YOUR TASK: Return only the lines running from the line with "scene.view_settings.use_white_balance |= len(values)" down to the line with "scene.view_settings.keyframe_insert(path, frame=frame(t))", both included, exactly as they appear.

──────────────────────────────

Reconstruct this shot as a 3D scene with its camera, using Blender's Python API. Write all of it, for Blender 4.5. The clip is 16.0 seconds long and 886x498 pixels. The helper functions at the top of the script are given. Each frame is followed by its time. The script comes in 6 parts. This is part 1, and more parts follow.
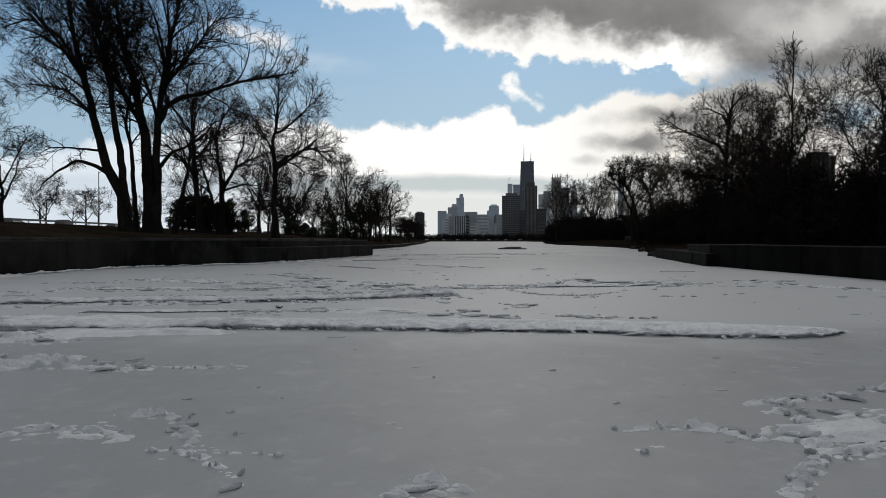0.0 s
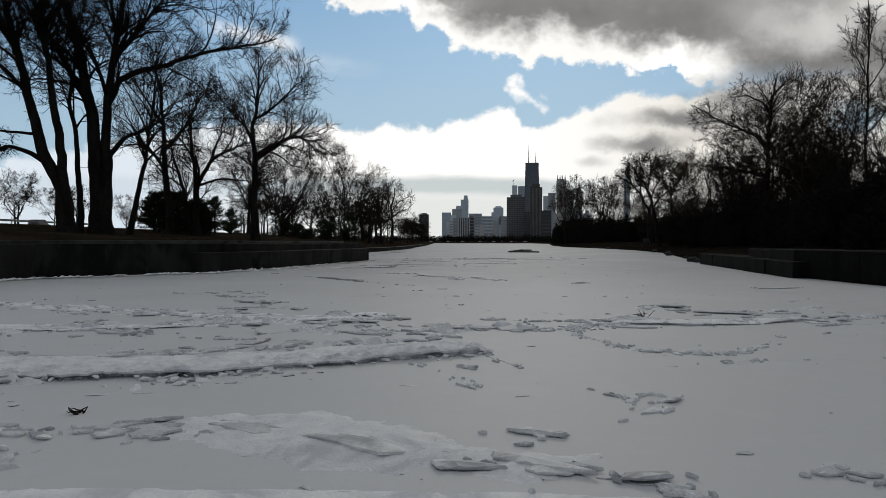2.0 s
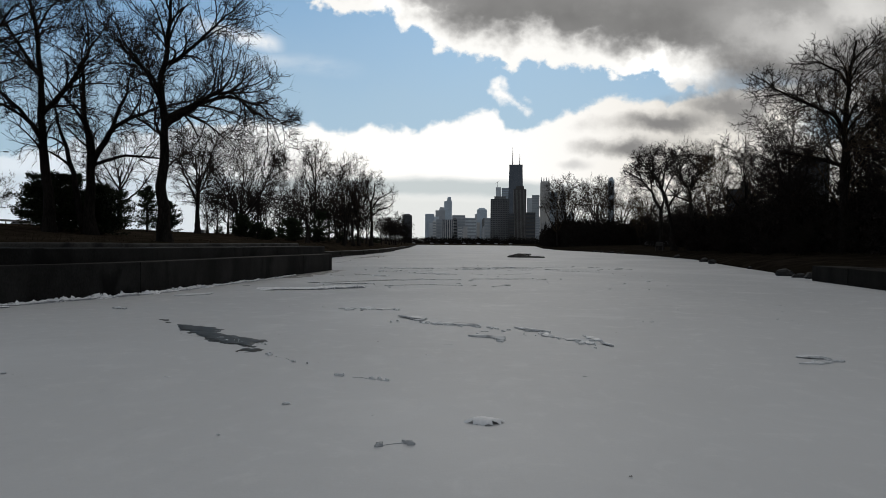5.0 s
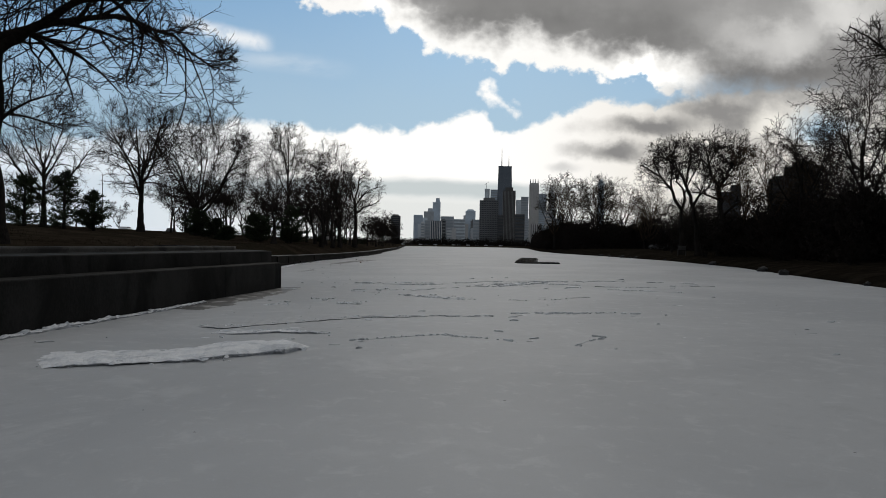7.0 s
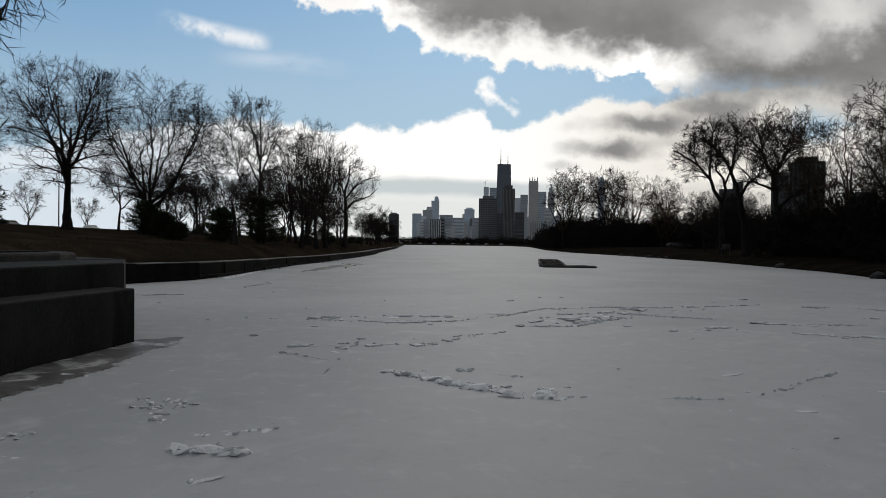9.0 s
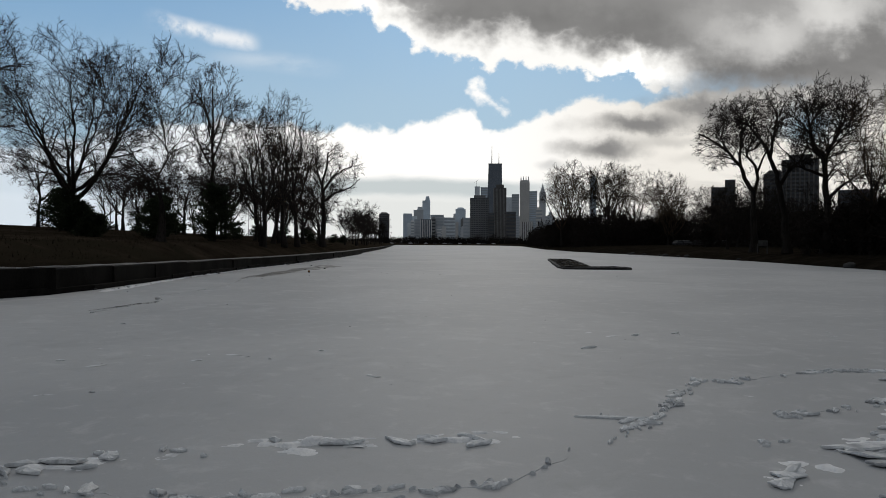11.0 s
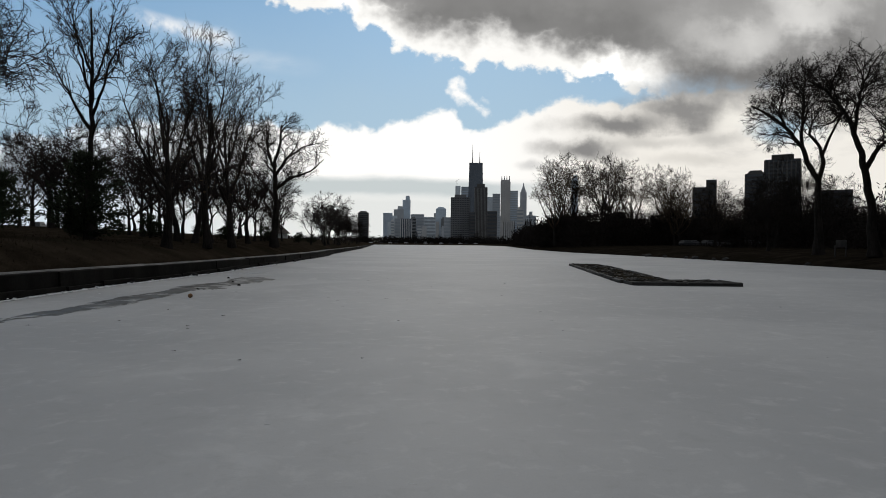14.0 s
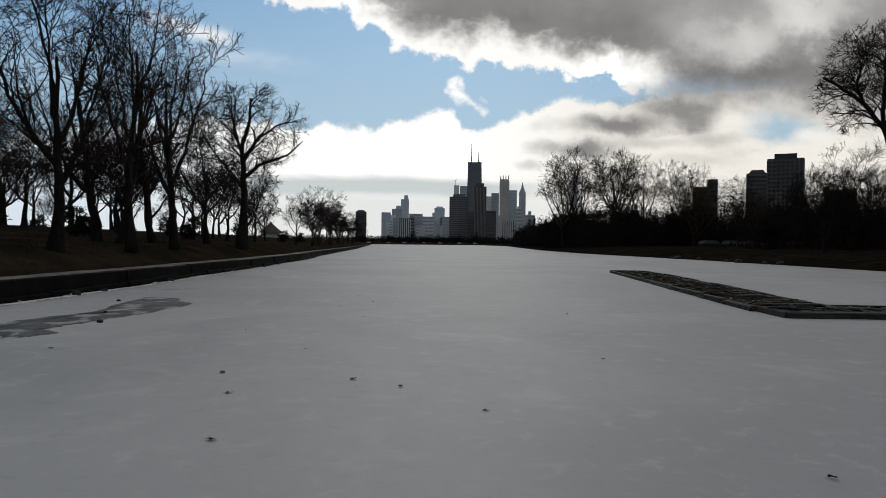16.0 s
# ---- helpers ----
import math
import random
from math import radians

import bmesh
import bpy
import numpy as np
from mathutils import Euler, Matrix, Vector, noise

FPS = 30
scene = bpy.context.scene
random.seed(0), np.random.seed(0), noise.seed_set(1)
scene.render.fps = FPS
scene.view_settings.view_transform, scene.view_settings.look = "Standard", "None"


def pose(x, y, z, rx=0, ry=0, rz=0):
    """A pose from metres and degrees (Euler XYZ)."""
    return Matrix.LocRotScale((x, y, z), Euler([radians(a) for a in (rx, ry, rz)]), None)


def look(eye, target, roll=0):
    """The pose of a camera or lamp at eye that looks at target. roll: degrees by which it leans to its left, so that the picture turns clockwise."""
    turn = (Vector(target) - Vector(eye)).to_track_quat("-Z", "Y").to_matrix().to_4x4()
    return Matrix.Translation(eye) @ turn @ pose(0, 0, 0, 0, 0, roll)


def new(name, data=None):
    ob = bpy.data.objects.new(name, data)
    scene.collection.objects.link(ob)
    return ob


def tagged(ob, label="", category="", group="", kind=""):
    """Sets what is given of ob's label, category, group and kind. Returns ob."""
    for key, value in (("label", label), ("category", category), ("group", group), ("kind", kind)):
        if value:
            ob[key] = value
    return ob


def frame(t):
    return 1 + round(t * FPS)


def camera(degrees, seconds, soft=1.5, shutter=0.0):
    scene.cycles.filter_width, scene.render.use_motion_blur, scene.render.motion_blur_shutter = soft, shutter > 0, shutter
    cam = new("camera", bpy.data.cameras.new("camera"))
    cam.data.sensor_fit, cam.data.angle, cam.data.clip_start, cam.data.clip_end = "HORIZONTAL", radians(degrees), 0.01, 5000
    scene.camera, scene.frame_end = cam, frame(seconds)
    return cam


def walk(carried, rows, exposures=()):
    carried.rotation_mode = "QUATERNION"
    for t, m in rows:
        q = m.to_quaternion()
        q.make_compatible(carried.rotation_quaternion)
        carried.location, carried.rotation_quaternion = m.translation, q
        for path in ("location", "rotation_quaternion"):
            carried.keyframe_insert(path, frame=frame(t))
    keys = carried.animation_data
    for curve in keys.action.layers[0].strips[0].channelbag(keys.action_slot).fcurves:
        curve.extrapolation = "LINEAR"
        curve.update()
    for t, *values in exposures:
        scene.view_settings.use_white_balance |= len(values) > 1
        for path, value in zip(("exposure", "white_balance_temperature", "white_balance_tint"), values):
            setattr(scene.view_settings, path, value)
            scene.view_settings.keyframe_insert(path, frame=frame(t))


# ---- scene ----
cam = camera(68.0, 16.0, soft=0.5)
PATH = [
    (0, (0.855, 4.306, 1.649), (0.866, 6.306, 1.622), 0.0),
    (0.5, (0.801, 6.093, 1.649), (0.809, 8.093, 1.624), 0.1),
    (1, (0.714, 8.207, 1.724), (0.72, 10.207, 1.699), 0.1),
    (1.5, (0.713, 10.869, 1.749), (0.714, 12.869, 1.725), 0.2),
    (2, (0.685, 13.573, 1.745), (0.683, 15.573, 1.723), 0.1),
    (2.5, (0.578, 16.1, 1.772), (0.572, 18.1, 1.75), 0.3),
    (3, (0.534, 18.822, 1.776), (0.525, 20.822, 1.755), 0.4),
    (3.5, (0.388, 21.514, 1.819), (0.378, 23.514, 1.798), 0.3),
    (4, (0.258, 24.537, 1.826), (0.247, 26.537, 1.807), 0.5),
    (4.5, (0.119, 27.595, 1.864), (0.113, 29.595, 1.845), 0.6),
    (5, (0.031, 30.758, 1.887), (0.081, 32.757, 1.87), 0.5),
    (5.2, (-0.011, 32.028, 1.869), (0.059, 34.026, 1.857), 0.6),
    (7.5, (-0.515, 49.911, 2.08), (-0.427, 51.909, 2.066), 0.9),
    (8, (-0.515, 53.686, 2.101), (-0.428, 55.684, 2.085), 0.6),
    (8.5, (-0.56, 57.549, 2.108), (-0.471, 59.547, 2.092), 0.7),
    (9, (-0.595, 61.374, 2.135), (-0.505, 63.372, 2.118), 0.7),
    (9.2, (-0.629, 62.894, 2.166), (-0.528, 64.891, 2.147), 0.8),
    (11.5, (-0.134, 77.468, 1.799), (-0.017, 79.464, 1.783), 0.4),
    (12, (-0.109, 80.738, 1.81), (0.016, 82.734, 1.794), 0.5),
    (12.5, (-0.103, 83.836, 1.827), (0.073, 85.828, 1.81), 0.6),
    (13, (0.027, 86.955, 1.816), (0.203, 88.948, 1.8), 0.5),
    (13.5, (0.094, 90.152, 1.826), (0.271, 92.144, 1.809), 0.5),
    (14, (0.2, 93.2, 1.848), (0.377, 95.192, 1.831), 0.5),
    (14.5, (0.291, 96.23, 1.867), (0.471, 98.222, 1.849), 0.5),
    (15, (0.401, 99.242, 1.884), (0.582, 101.234, 1.866), 0.4),
    (15.5, (0.536, 102.41, 1.914), (0.717, 104.402, 1.896), 0.5),
    (16, (0.659, 105.532, 1.934), (0.841, 107.523, 1.916), 0.6),
]
walk(cam, [(t, look(eye, target, roll)) for t, eye, target, roll in PATH])

# ---- light: a broken winter sky with the sun veiled ahead ----
SUN_TURN, SUN_HEIGHT = 7.0, 25.0
sun_data = bpy.data.lights.new("sun", "SUN")
sun_data.energy, sun_data.angle, sun_data.color = 0.40, radians(14), (1.0, 0.95, 0.88)
sun = new("sun", sun_data)
sun.matrix_world = look((0, 0, 40), (-math.sin(radians(SUN_TURN)), -math.cos(radians(SUN_TURN)), 40 - math.tan(radians(SUN_HEIGHT))))
scene.view_settings.exposure = 0.0


class Sock:
    """A value in a node tree, with plain arithmetic."""
    def __init__(self, tree, socket):
        self.tree, self.socket = tree, socket

    def op(self, kind, *others):
        node = self.tree.nodes.new("ShaderNodeMath")
        node.operation = kind
        for slot, value in zip(node.inputs, (self, *others)):
            if isinstance(value, Sock):
                self.tree.links.new(value.socket, slot)
            else:
                slot.default_value = value
        return Sock(self.tree, node.outputs[0])

    def __add__(self, o): return self.op("ADD", o)
    def __sub__(self, o): return self.op("SUBTRACT", o)
    def __mul__(self, o): return self.op("MULTIPLY", o)
    def __truediv__(self, o): return self.op("DIVIDE", o)
    def least(self, o): return self.op("MINIMUM", o)
    def most(self, o): return self.op("MAXIMUM", o)

    def step(self, low, high):
        node = self.tree.nodes.new("ShaderNodeMapRange")
        node.interpolation_type = "SMOOTHSTEP"
        self.tree.links.new(self.socket, node.inputs[0])
        node.inputs[1].default_value, node.inputs[2].default_value = low, high
        return Sock(self.tree, node.outputs[0])

    def curve(self, low, high, bottom, top, points):
        """A soft curve through points of (value, result)."""
        node = self.tree.nodes.new("ShaderNodeFloatCurve")
        line = node.mapping.curves[0]
        spots = [((a - low) / (high - low), (b - bottom) / (top - bottom)) for a, b in points]
        line.points[0].location, line.points[1].location = spots[0], spots[-1]
        for spot in spots[1:-1]:
            line.points.new(*spot)
        node.mapping.update()
        self.tree.links.new(((self - low) / (high - low)).socket, node.inputs["Value"])
        return Sock(self.tree, node.outputs[0]) * (top - bottom) + bottom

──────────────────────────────

FINAL ANSWER:
        scene.view_settings.use_white_balance |= len(values) > 1
        for path, value in zip(("exposure", "white_balance_temperature", "white_balance_tint"), values):
            setattr(scene.view_settings, path, value)
            scene.view_settings.keyframe_insert(path, frame=frame(t))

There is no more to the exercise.